### Problem
Filter out everything except lines holding "More".

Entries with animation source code
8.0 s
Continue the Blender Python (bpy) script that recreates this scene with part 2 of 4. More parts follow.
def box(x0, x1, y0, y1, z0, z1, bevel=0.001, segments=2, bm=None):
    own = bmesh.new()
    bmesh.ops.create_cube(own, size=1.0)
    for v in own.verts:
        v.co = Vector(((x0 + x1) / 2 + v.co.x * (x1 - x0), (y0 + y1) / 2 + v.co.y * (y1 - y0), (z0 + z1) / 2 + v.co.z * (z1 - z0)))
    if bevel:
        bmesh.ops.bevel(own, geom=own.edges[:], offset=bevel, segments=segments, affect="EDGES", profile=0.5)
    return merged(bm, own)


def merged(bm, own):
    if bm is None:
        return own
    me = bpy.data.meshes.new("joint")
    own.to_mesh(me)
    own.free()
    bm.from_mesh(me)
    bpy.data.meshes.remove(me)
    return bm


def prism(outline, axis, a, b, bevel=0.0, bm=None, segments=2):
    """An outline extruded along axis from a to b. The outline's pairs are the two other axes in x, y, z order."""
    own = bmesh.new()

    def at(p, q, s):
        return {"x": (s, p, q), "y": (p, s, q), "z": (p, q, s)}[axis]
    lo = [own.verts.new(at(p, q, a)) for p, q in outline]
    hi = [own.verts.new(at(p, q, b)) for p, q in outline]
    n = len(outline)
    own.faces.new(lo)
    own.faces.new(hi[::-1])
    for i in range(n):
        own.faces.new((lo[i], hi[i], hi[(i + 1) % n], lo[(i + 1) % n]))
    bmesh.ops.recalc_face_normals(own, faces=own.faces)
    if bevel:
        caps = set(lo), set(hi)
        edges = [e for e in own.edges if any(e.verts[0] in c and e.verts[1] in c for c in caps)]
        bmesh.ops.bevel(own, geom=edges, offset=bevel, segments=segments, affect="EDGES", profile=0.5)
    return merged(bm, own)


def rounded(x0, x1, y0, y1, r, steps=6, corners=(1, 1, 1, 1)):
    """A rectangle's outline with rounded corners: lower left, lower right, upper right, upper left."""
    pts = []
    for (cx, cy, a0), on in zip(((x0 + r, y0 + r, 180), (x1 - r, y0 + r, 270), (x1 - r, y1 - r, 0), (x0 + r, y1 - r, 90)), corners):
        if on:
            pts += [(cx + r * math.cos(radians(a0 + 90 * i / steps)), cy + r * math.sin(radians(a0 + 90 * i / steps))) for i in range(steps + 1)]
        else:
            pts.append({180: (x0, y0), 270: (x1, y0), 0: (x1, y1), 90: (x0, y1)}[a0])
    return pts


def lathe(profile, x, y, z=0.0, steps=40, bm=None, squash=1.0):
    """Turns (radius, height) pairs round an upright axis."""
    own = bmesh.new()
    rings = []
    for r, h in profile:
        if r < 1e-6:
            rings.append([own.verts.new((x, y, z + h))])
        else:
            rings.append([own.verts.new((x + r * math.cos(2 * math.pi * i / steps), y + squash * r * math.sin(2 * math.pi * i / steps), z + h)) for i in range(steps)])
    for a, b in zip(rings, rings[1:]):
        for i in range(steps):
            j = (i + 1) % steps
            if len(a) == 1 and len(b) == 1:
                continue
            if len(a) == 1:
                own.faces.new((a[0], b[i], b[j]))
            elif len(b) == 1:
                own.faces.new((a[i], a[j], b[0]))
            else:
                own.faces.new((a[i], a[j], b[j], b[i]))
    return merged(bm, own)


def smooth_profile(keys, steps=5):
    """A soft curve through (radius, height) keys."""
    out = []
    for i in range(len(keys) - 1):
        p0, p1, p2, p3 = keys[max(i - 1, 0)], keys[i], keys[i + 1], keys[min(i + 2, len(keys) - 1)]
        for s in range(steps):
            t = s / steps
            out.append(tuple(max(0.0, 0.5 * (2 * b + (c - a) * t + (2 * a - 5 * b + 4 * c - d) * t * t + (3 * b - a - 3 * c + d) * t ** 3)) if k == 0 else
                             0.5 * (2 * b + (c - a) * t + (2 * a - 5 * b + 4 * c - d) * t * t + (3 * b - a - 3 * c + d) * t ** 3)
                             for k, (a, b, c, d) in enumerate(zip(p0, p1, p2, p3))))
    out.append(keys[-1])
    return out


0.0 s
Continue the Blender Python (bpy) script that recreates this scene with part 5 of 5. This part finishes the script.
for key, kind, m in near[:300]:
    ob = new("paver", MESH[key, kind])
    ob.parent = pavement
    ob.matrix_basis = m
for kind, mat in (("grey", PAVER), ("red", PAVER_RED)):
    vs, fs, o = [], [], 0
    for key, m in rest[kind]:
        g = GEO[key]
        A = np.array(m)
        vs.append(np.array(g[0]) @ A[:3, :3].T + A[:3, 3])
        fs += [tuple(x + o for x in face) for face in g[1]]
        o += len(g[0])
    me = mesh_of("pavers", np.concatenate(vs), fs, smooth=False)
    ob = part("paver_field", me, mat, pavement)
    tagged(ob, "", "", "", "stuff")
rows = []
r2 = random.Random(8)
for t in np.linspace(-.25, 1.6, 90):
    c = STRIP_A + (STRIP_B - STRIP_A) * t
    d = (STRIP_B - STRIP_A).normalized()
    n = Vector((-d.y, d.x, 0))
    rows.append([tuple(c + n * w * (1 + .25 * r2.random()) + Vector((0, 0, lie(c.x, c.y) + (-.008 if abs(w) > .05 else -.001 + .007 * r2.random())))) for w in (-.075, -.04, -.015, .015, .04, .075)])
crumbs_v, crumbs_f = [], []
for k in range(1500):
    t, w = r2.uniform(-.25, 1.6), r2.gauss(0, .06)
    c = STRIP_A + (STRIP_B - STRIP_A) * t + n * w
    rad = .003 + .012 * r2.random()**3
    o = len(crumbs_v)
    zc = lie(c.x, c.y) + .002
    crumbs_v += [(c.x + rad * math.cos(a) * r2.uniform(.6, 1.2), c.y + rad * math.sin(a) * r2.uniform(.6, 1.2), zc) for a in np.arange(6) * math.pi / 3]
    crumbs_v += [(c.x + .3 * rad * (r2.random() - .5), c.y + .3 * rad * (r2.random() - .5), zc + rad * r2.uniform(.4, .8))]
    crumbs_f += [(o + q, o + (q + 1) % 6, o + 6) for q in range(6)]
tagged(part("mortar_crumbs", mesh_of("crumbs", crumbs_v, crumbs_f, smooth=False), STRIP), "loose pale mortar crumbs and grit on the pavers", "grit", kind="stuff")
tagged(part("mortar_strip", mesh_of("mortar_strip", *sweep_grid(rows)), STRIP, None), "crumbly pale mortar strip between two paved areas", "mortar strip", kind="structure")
---
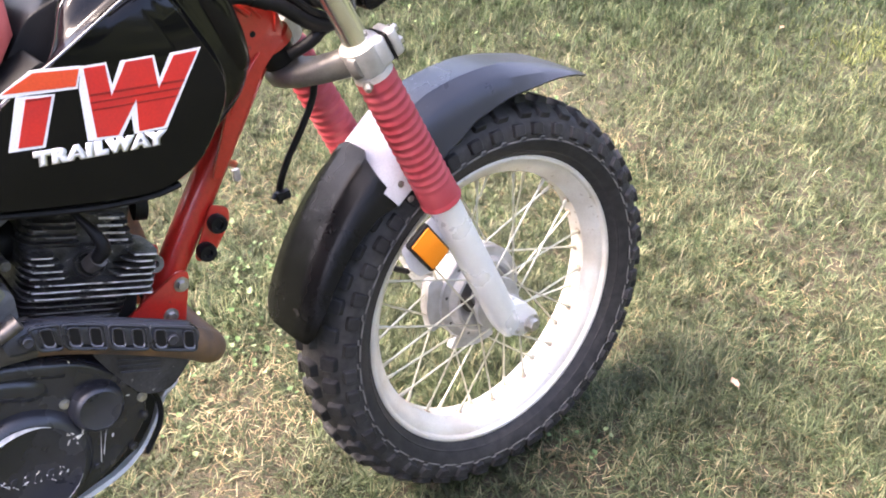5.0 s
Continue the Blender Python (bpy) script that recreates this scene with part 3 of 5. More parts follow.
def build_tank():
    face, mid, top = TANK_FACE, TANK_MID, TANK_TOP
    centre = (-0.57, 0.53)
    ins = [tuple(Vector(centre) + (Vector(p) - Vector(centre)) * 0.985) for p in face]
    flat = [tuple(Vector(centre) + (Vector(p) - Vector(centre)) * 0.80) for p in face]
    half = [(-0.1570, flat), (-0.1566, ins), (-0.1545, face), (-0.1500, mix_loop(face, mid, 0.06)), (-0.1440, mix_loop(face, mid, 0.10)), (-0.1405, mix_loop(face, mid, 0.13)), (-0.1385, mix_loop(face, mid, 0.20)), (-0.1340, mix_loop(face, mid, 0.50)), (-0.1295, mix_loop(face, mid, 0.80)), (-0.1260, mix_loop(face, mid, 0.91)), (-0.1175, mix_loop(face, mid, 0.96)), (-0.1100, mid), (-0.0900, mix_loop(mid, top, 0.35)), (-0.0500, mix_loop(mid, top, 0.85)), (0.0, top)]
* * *
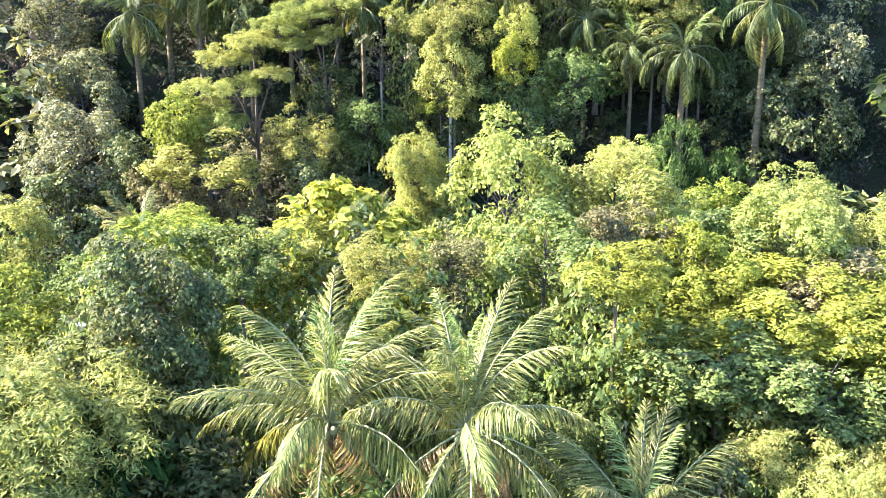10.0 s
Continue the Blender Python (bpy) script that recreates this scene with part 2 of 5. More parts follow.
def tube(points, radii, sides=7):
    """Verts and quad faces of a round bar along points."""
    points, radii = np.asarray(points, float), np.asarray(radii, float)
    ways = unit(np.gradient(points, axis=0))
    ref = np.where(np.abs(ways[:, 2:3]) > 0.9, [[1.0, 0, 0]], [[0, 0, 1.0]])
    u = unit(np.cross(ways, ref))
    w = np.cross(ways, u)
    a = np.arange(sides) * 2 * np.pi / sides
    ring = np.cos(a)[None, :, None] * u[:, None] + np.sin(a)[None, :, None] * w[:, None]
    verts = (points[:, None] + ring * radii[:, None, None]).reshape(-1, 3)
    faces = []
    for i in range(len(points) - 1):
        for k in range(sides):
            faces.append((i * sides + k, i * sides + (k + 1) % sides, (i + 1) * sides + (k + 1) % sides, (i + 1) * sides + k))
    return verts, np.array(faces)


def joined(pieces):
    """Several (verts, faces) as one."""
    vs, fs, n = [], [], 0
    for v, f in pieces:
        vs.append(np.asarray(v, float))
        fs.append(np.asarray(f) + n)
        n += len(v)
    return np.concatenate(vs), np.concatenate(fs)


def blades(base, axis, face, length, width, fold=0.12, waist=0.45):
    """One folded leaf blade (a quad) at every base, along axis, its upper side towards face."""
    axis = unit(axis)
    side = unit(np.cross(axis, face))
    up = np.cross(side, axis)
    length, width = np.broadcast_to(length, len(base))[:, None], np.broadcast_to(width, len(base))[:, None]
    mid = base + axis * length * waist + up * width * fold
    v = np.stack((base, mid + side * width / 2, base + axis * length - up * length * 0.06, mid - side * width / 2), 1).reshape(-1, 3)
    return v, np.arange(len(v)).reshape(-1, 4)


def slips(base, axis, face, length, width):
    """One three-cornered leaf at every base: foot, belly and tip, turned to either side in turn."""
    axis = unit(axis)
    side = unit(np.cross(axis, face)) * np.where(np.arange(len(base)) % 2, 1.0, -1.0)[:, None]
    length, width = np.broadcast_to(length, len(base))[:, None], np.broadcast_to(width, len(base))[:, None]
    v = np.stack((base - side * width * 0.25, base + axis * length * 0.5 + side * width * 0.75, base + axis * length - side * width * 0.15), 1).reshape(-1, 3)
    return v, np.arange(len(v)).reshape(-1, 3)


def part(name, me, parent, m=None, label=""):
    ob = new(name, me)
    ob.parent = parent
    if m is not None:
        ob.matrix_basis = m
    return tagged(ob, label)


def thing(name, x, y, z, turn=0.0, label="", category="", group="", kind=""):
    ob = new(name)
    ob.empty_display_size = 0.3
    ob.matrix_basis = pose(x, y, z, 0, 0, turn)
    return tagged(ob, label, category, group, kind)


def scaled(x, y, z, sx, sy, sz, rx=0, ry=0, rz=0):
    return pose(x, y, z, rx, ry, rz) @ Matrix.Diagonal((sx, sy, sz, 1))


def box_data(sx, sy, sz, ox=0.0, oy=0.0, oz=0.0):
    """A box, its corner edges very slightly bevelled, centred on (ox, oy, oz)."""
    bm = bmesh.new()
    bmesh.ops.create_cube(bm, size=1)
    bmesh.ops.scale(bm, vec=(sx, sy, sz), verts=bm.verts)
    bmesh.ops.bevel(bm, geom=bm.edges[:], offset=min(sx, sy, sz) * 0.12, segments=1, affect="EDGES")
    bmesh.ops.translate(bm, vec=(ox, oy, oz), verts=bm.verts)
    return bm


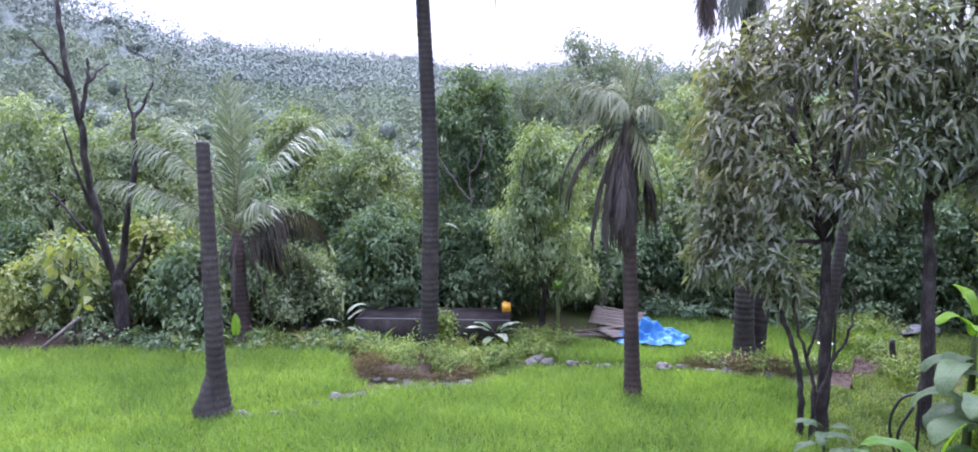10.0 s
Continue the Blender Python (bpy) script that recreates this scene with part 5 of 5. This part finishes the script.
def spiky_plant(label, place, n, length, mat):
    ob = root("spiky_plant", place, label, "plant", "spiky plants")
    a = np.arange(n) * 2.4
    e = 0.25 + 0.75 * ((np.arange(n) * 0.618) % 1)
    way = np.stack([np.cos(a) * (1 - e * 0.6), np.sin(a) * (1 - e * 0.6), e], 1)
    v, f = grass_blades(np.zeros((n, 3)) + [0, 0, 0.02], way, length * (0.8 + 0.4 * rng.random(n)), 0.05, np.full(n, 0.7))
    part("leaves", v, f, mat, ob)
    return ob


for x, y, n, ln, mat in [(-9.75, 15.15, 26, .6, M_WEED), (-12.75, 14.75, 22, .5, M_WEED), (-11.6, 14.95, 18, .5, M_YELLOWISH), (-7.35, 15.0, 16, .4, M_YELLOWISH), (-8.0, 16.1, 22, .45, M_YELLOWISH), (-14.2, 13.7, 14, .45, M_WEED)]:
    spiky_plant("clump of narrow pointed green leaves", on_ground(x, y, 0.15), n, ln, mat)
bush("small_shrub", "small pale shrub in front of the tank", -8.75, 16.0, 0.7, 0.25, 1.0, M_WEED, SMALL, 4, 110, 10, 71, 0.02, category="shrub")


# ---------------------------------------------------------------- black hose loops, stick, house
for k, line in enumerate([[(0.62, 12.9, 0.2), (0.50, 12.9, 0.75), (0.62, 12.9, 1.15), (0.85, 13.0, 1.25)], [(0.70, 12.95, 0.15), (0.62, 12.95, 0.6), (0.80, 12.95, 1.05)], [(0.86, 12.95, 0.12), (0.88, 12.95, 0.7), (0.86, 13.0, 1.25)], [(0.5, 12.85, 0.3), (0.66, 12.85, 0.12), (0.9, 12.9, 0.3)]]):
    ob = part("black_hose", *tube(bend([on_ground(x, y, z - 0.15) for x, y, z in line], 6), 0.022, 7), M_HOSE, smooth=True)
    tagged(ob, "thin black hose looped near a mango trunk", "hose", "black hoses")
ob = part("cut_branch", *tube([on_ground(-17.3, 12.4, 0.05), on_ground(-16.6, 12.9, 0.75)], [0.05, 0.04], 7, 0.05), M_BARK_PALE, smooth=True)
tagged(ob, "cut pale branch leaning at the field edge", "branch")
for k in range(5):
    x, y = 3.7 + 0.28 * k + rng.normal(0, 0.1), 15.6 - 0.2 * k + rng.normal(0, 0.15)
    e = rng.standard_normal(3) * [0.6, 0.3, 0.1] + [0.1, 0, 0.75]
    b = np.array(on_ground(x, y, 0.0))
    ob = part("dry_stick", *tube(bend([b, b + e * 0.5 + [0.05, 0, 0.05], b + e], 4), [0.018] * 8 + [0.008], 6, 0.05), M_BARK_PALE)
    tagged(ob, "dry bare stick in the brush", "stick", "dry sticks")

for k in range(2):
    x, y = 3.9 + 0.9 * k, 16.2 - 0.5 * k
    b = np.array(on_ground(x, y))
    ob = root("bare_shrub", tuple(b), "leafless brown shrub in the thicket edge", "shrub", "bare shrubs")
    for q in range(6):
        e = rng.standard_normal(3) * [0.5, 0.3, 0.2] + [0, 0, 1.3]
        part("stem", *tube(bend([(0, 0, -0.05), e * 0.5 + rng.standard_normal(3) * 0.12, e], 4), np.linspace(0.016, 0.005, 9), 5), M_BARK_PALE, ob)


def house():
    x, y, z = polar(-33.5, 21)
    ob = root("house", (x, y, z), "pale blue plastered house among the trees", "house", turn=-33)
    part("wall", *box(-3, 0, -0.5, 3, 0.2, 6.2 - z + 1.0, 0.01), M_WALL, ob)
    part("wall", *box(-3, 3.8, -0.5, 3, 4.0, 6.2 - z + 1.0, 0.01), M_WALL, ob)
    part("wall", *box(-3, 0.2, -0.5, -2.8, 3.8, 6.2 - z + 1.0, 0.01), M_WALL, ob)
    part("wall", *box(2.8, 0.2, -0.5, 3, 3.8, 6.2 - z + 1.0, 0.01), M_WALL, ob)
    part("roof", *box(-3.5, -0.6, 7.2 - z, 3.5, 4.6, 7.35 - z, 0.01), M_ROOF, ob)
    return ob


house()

### Output below
Continue the Blender Python (bpy) script that recreates this scene with part 2 of 4. More parts follow.
Continue the Blender Python (bpy) script that recreates this scene with part 3 of 5. More parts follow.
Continue the Blender Python (bpy) script that recreates this scene with part 2 of 5. More parts follow.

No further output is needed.